It took me a long time to understand Bayesian statistics. So many angles from which to approach it: the Bayes' Theorem, probability as a degree of belief, Bayesian updating, priors, and posteriors, ... But my favorite angle is the following first principle:
> In Bayesian statistics, model parameters are random variables.
The "model" here can be a simple distribution. The mean of a distribution, the coefficient in logistic regression, the correlation coefficient – all these parameters are variables with a distribution.
Let's follow the implications of the parameters-are-variables premise to its full conclusion:
Parameters are variables.
Therefore, modeling means estimating P(θ|X) , the parameter distribution for θ given the data X.
But there is a problem with P(θ|X). It's unclear how parameters given data are distributed. The inverse P(X|θ), the distribution of data given parameters, is more natural to estimate.
Fortunately, a mathematical “trick” can help: Bayes' theorem. The theorem inverses the condition to P(X|θ), which is the good old likelihood function.
Bayes' theorem also involves P(θ), the priori distribution. That's why Bayesians must specify a parameter distribution BEFORE observing data.
Model estimation equals update from prior to posterior.
Bayes' theorem also involves the term P(X) called the evidence, which is usually unfeasible to estimate.
So Bayesians usually sample from the posterior. Sampling from the posterior involves techniques such as MCMC.
This makes Bayesian models a bit more computationally intense to estimate.
From this first-principle perspective, Bayesian statistics made a lot more sense to me. It becomes clear why Bayesians have to work with a prior distribution, why estimation can be time-consuming, and why we need the Bayes Theorem.
Bayesian statistics is not just a method - it's a mindset that tells you how to model the world with data. But when I learned about it I always felt too close to the mathematics and models so it took me a long time to understand the big principles behind Bayesian stats.
Bayesian stats is not the only "mindset", there are also frequentist stats, causal inference, supervised machine learning, and many more. That's why I wrote Modeling Mindsets.

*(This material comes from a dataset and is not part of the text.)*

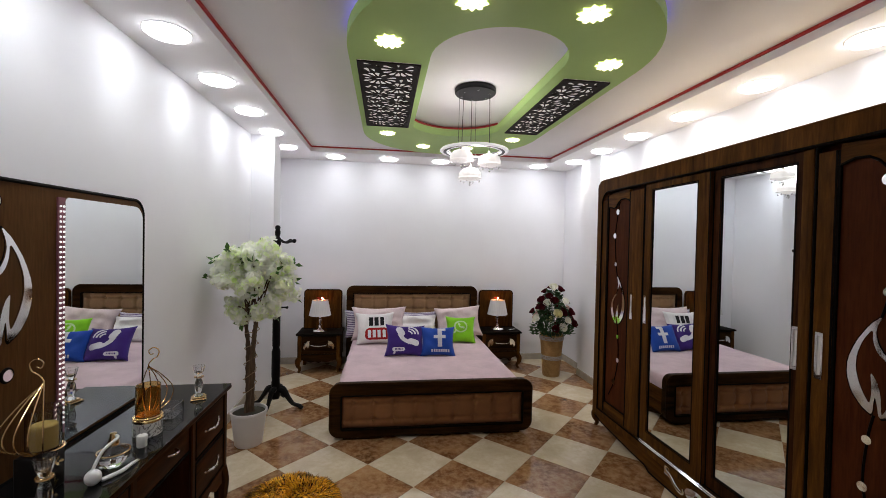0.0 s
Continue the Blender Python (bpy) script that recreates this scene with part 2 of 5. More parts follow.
BARK = wood("brown_bark", (0.07, 0.045, 0.03), (0.20, 0.13, 0.085), "z", 0.8, 0)
bump(BARK, noise_tex(BARK, coords(BARK, (30, 30, 5)), 2.0, 4), 0.6, 0.006)
TWINE = material("jute_twine", (0.30, 0.20, 0.12), 0.9)
POT_WHITE = material("white_pot_plastic", (0.66, 0.64, 0.64), 0.4)
SOIL = material("dark_moss", (0.03, 0.025, 0.015), 0.95)
LEAF = material("green_leaf", (0.06, 0.16, 0.025), 0.5)
DARK_LEAF = material("dark_green_leaf", (0.022, 0.070, 0.018), 0.5)


def petal_material(name, stops):
    m = material(name, stops[0][1], 0.65, spec=0.25)
    n, l, b = nodes_of(m)
    g = n.new("ShaderNodeNewGeometry")
    patch = noise_tex(m, coords(m), 8.0, 3)
    add = n.new("ShaderNodeMath")
    add.operation = "MULTIPLY_ADD"
    add.inputs[1].default_value = 0.45
    l.new(g.outputs["Random Per Island"], add.inputs[0])
    sub = n.new("ShaderNodeMath")
    sub.operation = "MULTIPLY"
    sub.inputs[1].default_value = 0.75
    l.new(patch, sub.inputs[0])
    l.new(sub.outputs[0], add.inputs[2])
    col = ramp(m, add.outputs[0], stops)
    colour(m, col)
    thin = n.new("ShaderNodeBsdfTranslucent")
    l.new(col, thin.inputs["Color"])
    blend = n.new("ShaderNodeMixShader")
    blend.inputs[0].default_value = 0.7
    l.new(b.outputs[0], blend.inputs[1])
    l.new(thin.outputs[0], blend.inputs[2])
    l.new(blend.outputs[0], n["Material Output"].inputs["Surface"])
    return m


BLOSSOM = petal_material("white_green_petals", [(0.30, (0.78, 0.94, 0.44)), (0.46, (0.93, 0.98, 0.74)), (0.62, (0.98, 0.98, 0.94))])
ROSE_WHITE = petal_material("white_rose_petals", [(0.2, (0.86, 0.84, 0.60)), (0.6, (0.95, 0.94, 0.88))])
ROSE_RED = petal_material("dark_red_rose_petals", [(0.2, (0.030, 0.003, 0.006)), (0.7, (0.095, 0.008, 0.014))])
ROSE_CREAM = petal_material("pale_yellow_rose_petals", [(0.2, (0.80, 0.76, 0.30)), (0.7, (0.90, 0.86, 0.55))])
ROSE_PINK = petal_material("pink_rose_petals", [(0.2, (0.55, 0.32, 0.28)), (0.7, (0.72, 0.52, 0.46))])
WICKER = material("woven_straw", (0.50, 0.32, 0.13), 0.7)
_v = coords(WICKER, (1, 1, 1))
_n, _l, _b = nodes_of(WICKER)
_w = _n.new("ShaderNodeTexWave")
_w.inputs["Scale"].default_value = 28
_w.inputs["Distortion"].default_value = 3
_w.bands_direction = "Z"
_l.new(_v, _w.inputs["Vector"])
colour(WICKER, ramp(WICKER, _w.outputs["Fac"], [(0.2, (0.27, 0.14, 0.042)), (0.7, (0.50, 0.30, 0.11))]))
bump(WICKER, _w.outputs["Fac"], 0.6, 0.004)
BRAID = material("grey_silver_braid", (0.42, 0.40, 0.38), 0.5)

# ---- mesh helpers ----
def finish(name, bm, mat, parent=None, label="", smooth=35):
    bmesh.ops.recalc_face_normals(bm, faces=bm.faces)
    me = bpy.data.meshes.new(name)
    bm.to_mesh(me)
    bm.free()
    for m in (mat if isinstance(mat, (list, tuple)) else [mat]):
        me.materials.append(m)
    if smooth:
        me.polygons.foreach_set("use_smooth", [True] * len(me.polygons))
        me.set_sharp_from_angle(angle=radians(smooth))
    ob = new(name, me)
    if parent:
        ob.parent = parent
    if label:
        ob["label"] = label
    return ob


def part(name, bm, mat, parent, label="", smooth=35):
    return finish(name, bm, mat, parent, label, smooth)


def thing(name, m, label, category, group="", kind=""):
    ob = new(name)
    ob.empty_display_size = 0.1
    ob.matrix_basis = m
    return tagged(ob, label, category, group, kind)


def box(x0, x1, y0, y1, z0, z1, bevel=0.0, seg=2, bm=None):
    b = bmesh.new()
    r = bmesh.ops.create_cube(b, size=1.0)
    for v in r["verts"]:
        v.co = Vector(((x0 + x1) / 2 + v.co.x * (x1 - x0), (y0 + y1) / 2 + v.co.y * (y1 - y0), (z0 + z1) / 2 + v.co.z * (z1 - z0)))
    if bevel:
        bmesh.ops.bevel(b, geom=list(b.edges), offset=bevel, segments=seg, profile=0.5, affect="EDGES")
    return join(bm, b)


def join(bm, b):
    if bm is None:
        return b
    me = bpy.data.meshes.new("tmp")
    b.to_mesh(me)
    b.free()
    bm.from_mesh(me)
    bpy.data.meshes.remove(me)
    return bm


def prism(poly, axis, a, b, bm=None, bevel=0.0):
    """A polygon in the two other axes (in order), drawn out along axis from a to b."""
    k = "xyz".index(axis)
    o = [i for i in range(3) if i != k]
    m = bmesh.new()
    rings = []
    for d in (a, b):
        ring = []
        for p in poly:
            c = [0, 0, 0]
            c[k], c[o[0]], c[o[1]] = d, p[0], p[1]
            ring.append(m.verts.new(c))
        rings.append(ring)
    m.faces.new(rings[0])
    m.faces.new(rings[1])
    n = len(poly)
    for i in range(n):
        m.faces.new((rings[0][i], rings[0][(i + 1) % n], rings[1][(i + 1) % n], rings[1][i]))
    bmesh.ops.recalc_face_normals(m, faces=m.faces)
    if bevel:
        caps = [e for e in m.edges if len({round(v.co[k], 5) for v in e.verts}) == 1]
        bmesh.ops.bevel(m, geom=caps, offset=bevel, segments=2, profile=0.5, affect="EDGES")
    return join(bm, m)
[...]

To understand the big principles and not get lost in the details.
If you've already read "Modeling Mindsets", I would be extremely grateful if you could take a moment to leave a review on Amazon. Your honest feedback helps other readers make informed decisions about the book, and it also helps me as an author.
I don't think I've laughed this much reading an article on Bayesian modeling. This was such a fun read!
Thanks for this article! I'm taking a bayesian statistics course and would to clarify something. Is it true that P(X) is the normalizing constant, and in practice, we can just take the numerator P(X|θ) P(θ) which is proportional to the posterior distribution, and MCMC is used to sample from an unknown form of the posterior distribution. And there is no need to deal with P(X)?